La notizia riportata da tutte le più accreditate testate, probabilmente va molto ridimensionata ed etichettata come propaganda
La recente notizia del via libera di Biden all’uso dell’Ucraina di missili a lungo raggio, in grado di colpire il territorio russo, si è fatta subito “esplosiva”, rimbalzando da tutti i canali dell’informazione. Su una intervista de “La Stampa” al presidente del Centro Studi Internazionali Andrea Margelletti, è ben descritto come il destino dell’Ucraina sia segnato, e come Il futuro potrebbe portare facilmente a un’escalation, soprattutto per il settore europeo della Nato, anche in seguito alle reazioni russe, ora più libere di alzare i toni.
Infatti, aumentare oggi la capacità offensiva di Kiev, in vista di prossime trattative di pace da una posizione di forza, non garantisce la continuità del proposito, poiché gli scenari potrebbero cambiare di molto con l’insediamento di Donald Trump, che ha più volte indicato di porre fine al conflitto russo ucraino, ma come?

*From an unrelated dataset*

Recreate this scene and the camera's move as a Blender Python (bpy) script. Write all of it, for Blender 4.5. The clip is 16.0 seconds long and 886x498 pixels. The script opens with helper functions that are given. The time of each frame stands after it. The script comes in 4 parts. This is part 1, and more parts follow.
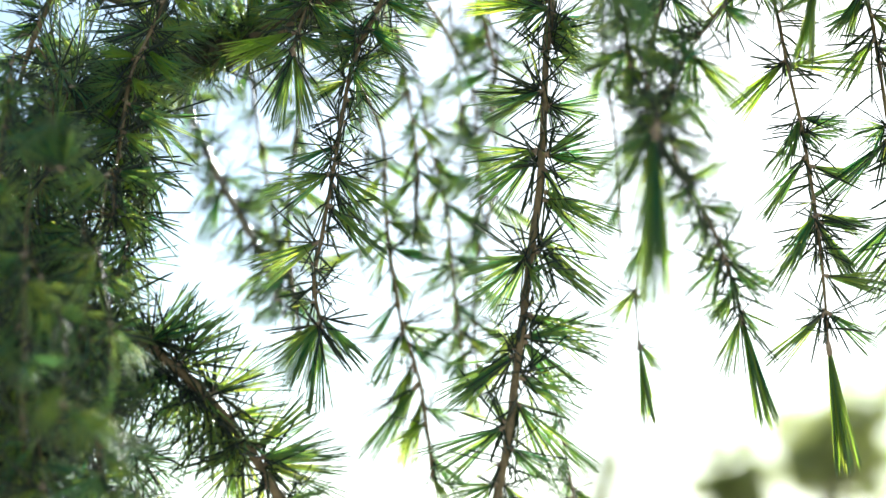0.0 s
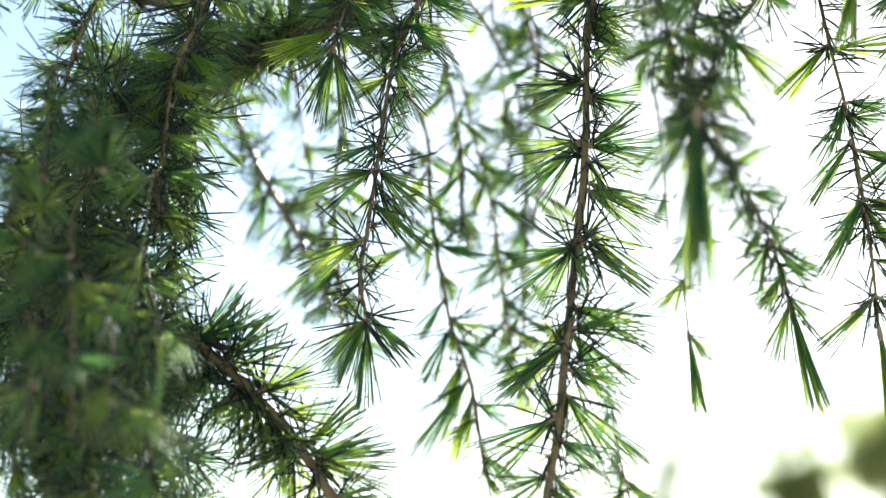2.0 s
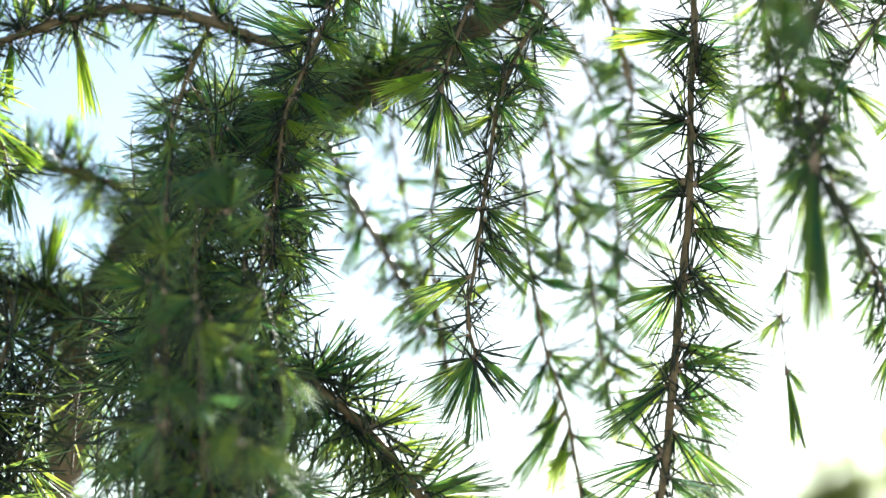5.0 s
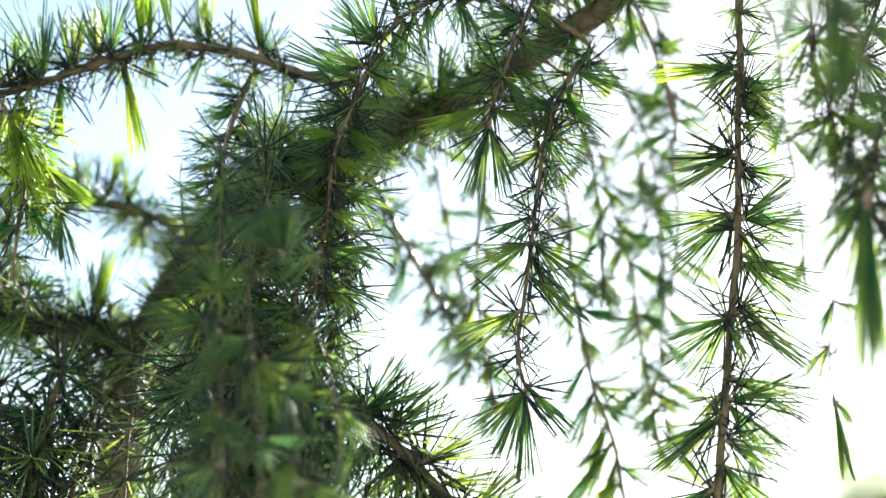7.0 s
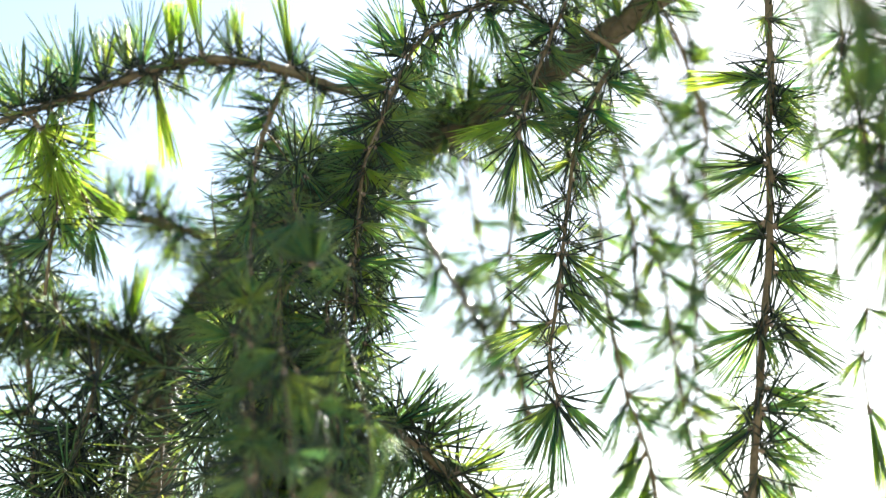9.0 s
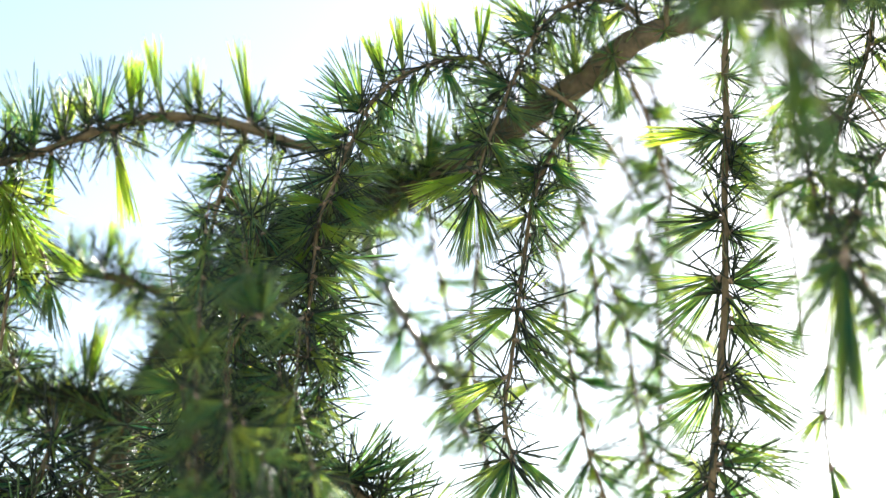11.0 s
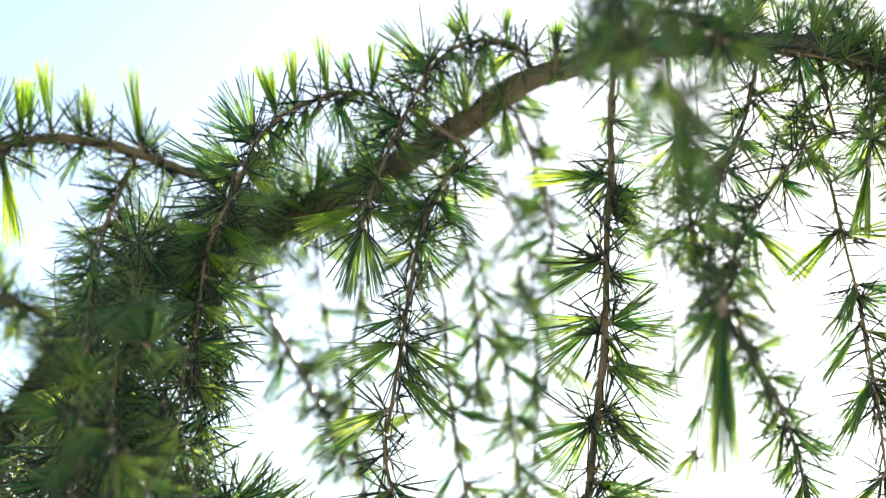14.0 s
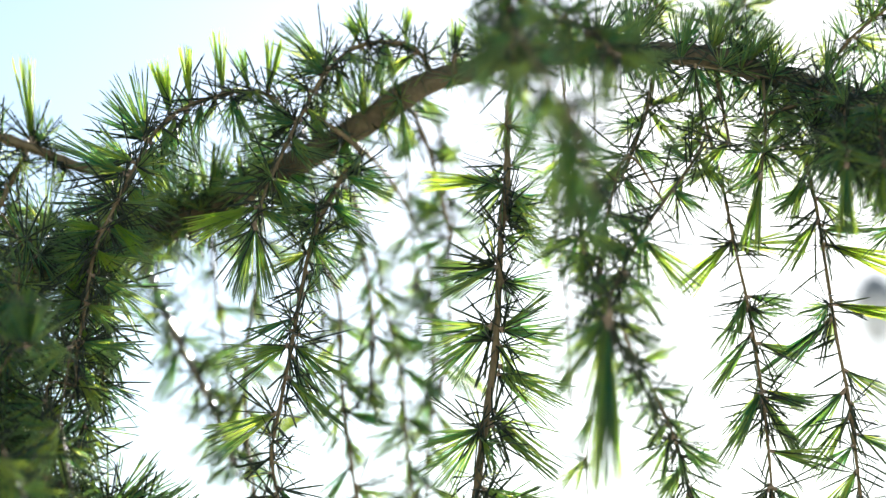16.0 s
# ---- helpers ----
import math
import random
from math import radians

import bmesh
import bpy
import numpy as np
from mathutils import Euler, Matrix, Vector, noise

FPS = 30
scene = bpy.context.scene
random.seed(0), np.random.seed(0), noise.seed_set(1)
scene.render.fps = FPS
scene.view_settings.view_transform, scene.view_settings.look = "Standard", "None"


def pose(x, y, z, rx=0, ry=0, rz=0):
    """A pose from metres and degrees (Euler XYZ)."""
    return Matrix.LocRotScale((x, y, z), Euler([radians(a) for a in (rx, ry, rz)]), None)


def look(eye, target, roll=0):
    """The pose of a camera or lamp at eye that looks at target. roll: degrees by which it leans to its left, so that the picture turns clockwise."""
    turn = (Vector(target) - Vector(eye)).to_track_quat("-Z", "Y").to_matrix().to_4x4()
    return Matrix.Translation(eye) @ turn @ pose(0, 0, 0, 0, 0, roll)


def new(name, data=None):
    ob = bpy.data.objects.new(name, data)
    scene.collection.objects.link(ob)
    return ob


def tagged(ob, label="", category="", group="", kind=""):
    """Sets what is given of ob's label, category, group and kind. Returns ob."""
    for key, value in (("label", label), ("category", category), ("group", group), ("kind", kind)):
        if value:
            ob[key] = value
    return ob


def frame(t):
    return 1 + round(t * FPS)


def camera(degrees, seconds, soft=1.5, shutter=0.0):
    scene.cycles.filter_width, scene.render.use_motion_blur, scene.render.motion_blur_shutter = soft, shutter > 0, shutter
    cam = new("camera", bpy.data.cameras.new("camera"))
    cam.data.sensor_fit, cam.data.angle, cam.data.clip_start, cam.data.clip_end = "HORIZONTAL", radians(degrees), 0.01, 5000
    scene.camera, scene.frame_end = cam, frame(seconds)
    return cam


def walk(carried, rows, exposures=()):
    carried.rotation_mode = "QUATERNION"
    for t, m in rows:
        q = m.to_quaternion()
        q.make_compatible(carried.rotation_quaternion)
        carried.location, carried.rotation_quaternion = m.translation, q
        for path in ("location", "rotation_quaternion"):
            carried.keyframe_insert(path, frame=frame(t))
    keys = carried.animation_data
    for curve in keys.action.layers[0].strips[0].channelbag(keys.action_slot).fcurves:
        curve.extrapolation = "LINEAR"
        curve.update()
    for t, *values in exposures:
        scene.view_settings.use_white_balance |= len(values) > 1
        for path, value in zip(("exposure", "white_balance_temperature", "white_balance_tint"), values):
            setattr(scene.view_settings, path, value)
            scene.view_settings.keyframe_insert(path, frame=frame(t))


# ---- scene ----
cam = camera(28.17, 16.0, soft=1.45)
cam.data.dof.use_dof = True
cam.data.dof.focus_distance, cam.data.dof.aperture_fstop = 0.985, 3.9
PATH = [
    (0, look((0.0305, 0.0191, 1.6019), (0.0829, 0.9395, 1.8314), 0.59)),
    (0.5, look((0.0311, 0.0219, 1.6018), (0.0778, 0.9425, 1.8317), 0.21)),
    (1, look((0.0323, 0.0221, 1.6012), (0.0727, 0.9424, 1.8334), -0.06)),
    (1.5, look((0.0371, 0.0221, 1.5975), (0.0680, 0.9424, 1.8314), -0.30)),
    (2, look((0.0361, 0.0213, 1.5953), (0.0587, 0.9420, 1.8284), -0.37)),
    (2.5, look((0.0299, 0.0224, 1.5977), (0.0458, 0.9435, 1.8296), -0.24)),
    (3, look((0.0290, 0.0203, 1.5968), (0.0411, 0.9410, 1.8304), -0.25)),
    (3.5, look((0.0251, 0.0139, 1.5909), (0.0340, 0.9340, 1.8271), -0.37)),
    (4, look((0.0171, 0.0093, 1.5965), (0.0224, 0.9293, 1.8334), -0.18)),
    (4.5, look((0.0061, 0.0061, 1.6024), (0.0101, 0.9261, 1.8391), 0.09)),
    (7, look((-0.0152, -0.0033, 1.6167), (-0.0267, 0.9143, 1.8622), -0.03)),
    (7.5, look((-0.0197, -0.0065, 1.6133), (-0.0368, 0.9109, 1.8593), 0.03)),
    (8, look((-0.0202, -0.0085, 1.6125), (-0.0429, 0.9085, 1.8599), -0.01)),
    (8.5, look((-0.0180, -0.0065, 1.6198), (-0.0483, 0.9105, 1.8662), -0.27)),
    (11, look((0.0142, 0.0029, 1.6075), (-0.0178, 0.9073, 1.8966), -0.16)),
    (11.5, look((0.0112, 0.0036, 1.6129), (-0.0091, 0.9066, 1.9072), -0.11)),
    (12, look((0.0019, -0.0034, 1.6172), (-0.0062, 0.8993, 1.9130), 0.09)),
    (12.5, look((-0.0087, -0.0127, 1.6208), (0.0052, 0.8897, 1.9176), 0.36)),
    (13, look((-0.0121, -0.0165, 1.6216), (0.0163, 0.8865, 1.9154), 0.49)),
    (13.5, look((-0.0047, -0.0160, 1.6171), (0.0298, 0.8865, 1.9119), 0.44)),
    (14, look((0.0066, -0.0132, 1.6136), (0.0428, 0.8884, 1.9108), 0.44)),
    (14.5, look((0.0156, -0.0066, 1.6138), (0.0583, 0.8959, 1.9072), 0.48)),
    (15, look((0.0192, -0.0016, 1.6156), (0.0698, 0.8994, 1.9124), 0.55)),
    (15.5, look((0.0176, -0.0063, 1.6186), (0.0848, 0.8942, 1.9139), 0.72)),
    (16, look((0.0218, -0.0111, 1.6241), (0.1014, 0.8895, 1.9159), 0.87)),
]
walk(cam, PATH, [(0, 2.02, 6050, 6.0), (4.5, 2.08, 6050, 6.5), (8, 2.26, 6200, 9.0), (11.5, 2.31, 6350, 11.5), (14, 2.20, 6300, 10.0), (16, 2.06, 6250, 8.0)])


# ---- world, sun, exposure ----
SUN_ELEV, SUN_AZ = 24.0, 16.4          # degrees; azimuth clockwise from +y
world = bpy.data.worlds.new("sky")
scene.world = world
world.use_nodes = True
wn, wl = world.node_tree.nodes, world.node_tree.links
sky = wn.new("ShaderNodeTexSky")
sky.sky_type, sky.sun_disc = "NISHITA", False
sky.sun_elevation, sky.sun_rotation = radians(SUN_ELEV), radians(SUN_AZ)
sky.air_density, sky.dust_density, sky.ozone_density = 1.1, 0.30, 0.3
wn["Background"].inputs["Strength"].default_value = 0.05
wl.new(sky.outputs["Color"], wn["Background"].inputs["Color"])

sun_data = bpy.data.lights.new("sun", "SUN")
sun_data.energy, sun_data.angle, sun_data.color = 5.0, radians(0.5), (1.0, 0.95, 0.88)
sun = new("sun", sun_data)
to_sun = Vector((math.sin(radians(SUN_AZ)) * math.cos(radians(SUN_ELEV)), math.cos(radians(SUN_AZ)) * math.cos(radians(SUN_ELEV)), math.sin(radians(SUN_ELEV))))
sun.matrix_world = look(to_sun * 50, (0, 0, 0))


# ---- materials ----
def material(name):
    m = bpy.data.materials.new(name)
    m.use_nodes = True
    m.node_tree.nodes.clear()
    return m, m.node_tree.nodes, m.node_tree.links


def node(nodes, kind, **values):
    n = nodes.new(kind)
    for key, value in values.items():
        n.inputs[key.replace("_", " ")].default_value = value
    return n


def ramp(nodes, stops):
    r = nodes.new("ShaderNodeValToRGB")
    for i, (at, colour) in enumerate(stops):
        e = r.color_ramp.elements[i] if i < 2 else r.color_ramp.elements.new(at)
        e.position, e.color = at, (*colour, 1)
    return r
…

Il paragone con l’abbandono dell’Afganistan da parte degli americani, concordato con i talebani, senza coinvolgere il governo di Kabul è di fresca memoria. Guerre “americane” che hanno riportato al disimpegno dal Vietnam o al cambio di potere nell’Iraq post Saddam, lasciando i rispettivi Paesi, ai loro retroscena drammatici. E noi europei, gli alleati della Nato, a far sempre da vassalli alla corte del re Zio Sam.
Comunque, la notizia è sotto esame, forse ampliata dalla press rimbalza in modo da verificare. In realtà, stando all’agenzia Ansa, il via libera americano verso le forze ucraine, sembra consentire l’uso dei vettori a lungo raggio Atacms solo per colpire le forze russe e nordcoreane nella regione russa di Kursk, di cui gli ucraini occupano una modesta porzione di territorio dopo lo sconfinamento di quest’estate. Altrettanto interessante però è il commento di Zelensky dopo il massiccio attacco aereo subito da Odessa proprio oggi: «ora i missili partiranno da soli».
Quale sia la reale portata della notizia, nel caso del probabile cambio di rotta dell’amministrazione Trump nei confronti dell’Ucraina, l’Europa non sarà in grado di supplire agli USA, come unico alleato industriale, politico e militare, nei suoi aiuti destinati a Zelensky.
Dunque, un passo indietro degli USA di Donald Trump non potrà che lasciare l’Ucraina in balia di se stessa, poiché l’Europa da sola è debole e impreparata a un conflitto con la Russia, né voluto, né cercato, ma ereditato da un’escalation meditata dal Cremlino già da tempo. Vladimir Putin vuole ripristinare i confini dell’Urss e non soltanto. A rigor di logica non esiste un’altra alternativa se non lasciare Zelensky al suo destino.
Lasciando la notizia nel dubbio, poiché pare smentita dal portavoce della Casa Bianca, rimane il fatto che Vladimir Putin ha più volte sventolato l’uso di armi nucleari tattiche, ed è in grado di colpire ovunque l’Europa. Siamo disposti a ingaggiare un conflitto russo europeo senza il sostegno americano? Certamente no e in fondo: perché?
La flotta russa incrocia nel Baltico e nel mare del Nord, dal canale della Manica ai fiordi della Norvegia. Questa realtà; dimostrazioni di forza con cui l’Europa, militarmente frammentata e in ritardo strategico è chiamata a valutare la propria capacità di reagire, smettendo di nascondere la testa nella sabbia.
Nel frattempo dopo quasi 1000 giorni di eroica battaglia, l’esercito ucraino resiste e contrattacca, ma l’organico è stanco e il Paese è distrutto dai missili. Gli aiuti militari di Pyongyang all’armata russa, che conta gravissime perdite umane, includono anche consistenti reparti di truppe fresche inviate sul campo. Senza gli aiuti degli USA (preoccupati dal fermento della Cina), e di conseguenza anche degli altri paesi della Nato, Kiev è destinata a perdere la guerra.
Un’invasione che potrebbe non fermarsi ai confini dell’Ucraina e invogliare l’orso russo ad allungare il passo verso un’egemonia ideologica e territoriale euroasiatica che risale all’impero tartaro-mongolo, fermato al confine dell’Europa solo nel XIV secolo. Certe aspirazioni di un seme genetico autocratico e dominante, che risale a Gengis Khan, non tramontano, nonostante certe pause nella storia; ultimo pensiero su cui riflettere, per immaginare un ipotetico futuro, sfogliando il libro del passato.
Una prospettiva davvero infelice, la guerra è sempre una regressione del progresso umano ed intellettuale di una società, come chi, a corto di parole e capacità di esprimersi, usa la violenza per farsi capire.